Monday, July 07, 2008

Lower classes don't know what they really want, or Happy Independence Day

In the subway today I picked up the free newspaper Metro. It had a column by Katri Manninen, Paljon Onnea Orjavaltio! (Happy Birthday, Slave State!). "Why, thank you," I thought.

While I have never felt any personal guilt about slavery in the US (never owned a single slave myself, or voted for slavery, I swear), I can well understand black people wanting to remind us about it every once in a while. We have a whole Black History Month for that every year. It is a lot less clear to me why Katri Manninen would like to do the same, especially considering that the American readership of the Finnish-language Metro is probably somewhat limited.

She doesn't talk about it much, though. She starts with informing us that that the equality that the Declaration of Independence mentioned in 1776 did not at first apply to women and black slaves. As opposed to, I suppose, all those other countries in 1776, who did not have our Declaration of Independence.

She goes on to say that it took 232 years to have the first presidential candidate who is not entirely while, and almost have had a woman candidate. I certainly hope she meant "first non-white candidate who has a good chance", since I have paid attention during the Black History month, and remember that there were several black presidential candidates from smaller parties before Obama, and black people who'd participated in primaries. Shirley Chisholm ran for the Demoratic nomination in 1972, Alan Keyes has tried to get the Republican nomination every damn time for god knows how long, and Lenora Fulani was the first black person to actually be on a ballot in all 50 states in 1988. The first woman to run for the US presidency was Victoria Claflin Woodhull in 1872.

That wasn't, however, Manninen's main point. She wanted us to know that America is still based on slave labor. Because, you know, it's hard for a poor person to get an education, and then they get low-paying jobs, and after a hard day's work they watch TV. The only purpose of the TV programming in the US is to keep people in front of it long enough to brainwash them into thinking that they are not happy without a leather sofa, vacation trip or a new car, and having to pay for all of the above keeps them in low-paying jobs.

For fuck's sake. One can like and dislike countries as one pleases, but how pathetic is it to "celebrate" an independence day of a country by writing a newspaper column about how its lower classes are slaves to television? Granted, she also says that we should all start our war of liberation with ourselves and ask ourselves whether we want to buy stuff we don't need, and understand that self-esteem cannot be bought from a store.

Well, I am glad that Katri Manninen seems to understand that lower socioeconomic classes are on average less intelligent than the middle classes, but I don't think they are quite as stupid as Manninen imagines. (And if I did, in fact, think so, I would have the sense not to say so in public.) On the basis of my admittedly limited experience I'd say that on average they are capable of understanding whether or not they really want to buy something. And people who are not aware that a TV has an "off" button tend to live in the institutions where nice nurses help them with it.

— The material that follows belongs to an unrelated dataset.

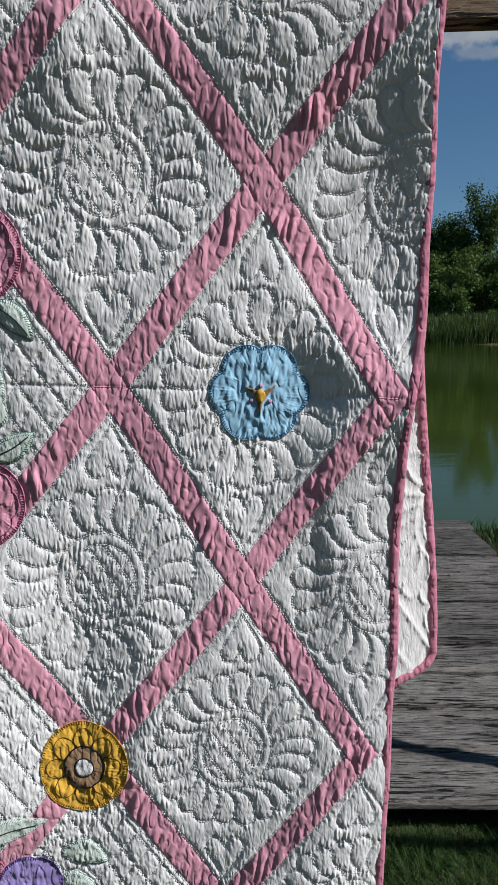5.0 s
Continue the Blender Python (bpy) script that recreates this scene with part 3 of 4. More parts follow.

Not to mention that the line about being brainwashed into wanting a vacation trip is a bit rich coming from a person who lists travel as one of her hobbies on her webpage and whose blog's latest entries describe her five-week trip across the US from Florida to Los Angeles. I see: Katri Manninen, a Master of Arts in scriptwriting, can appropriately enjoy travel and even write about it in her blog, but my ex-supermarket-coworkers Carol and Marsha, when they feel like going to Florida to get some sun, need to be told by their betters - for example Manninen - that they have been brainwashed into that by TV and that they don't really need that trip.

(If I found the wrong person's webpage and there are two scriptwriters named Katri Manninen in Finland, they both have my most humble apologies. I, however, doubt that this is the case.)

Russia Day was about 4 weeks ago. I wonder if Manninen has written a column titled Happy Birthday, Eastern Aggressor?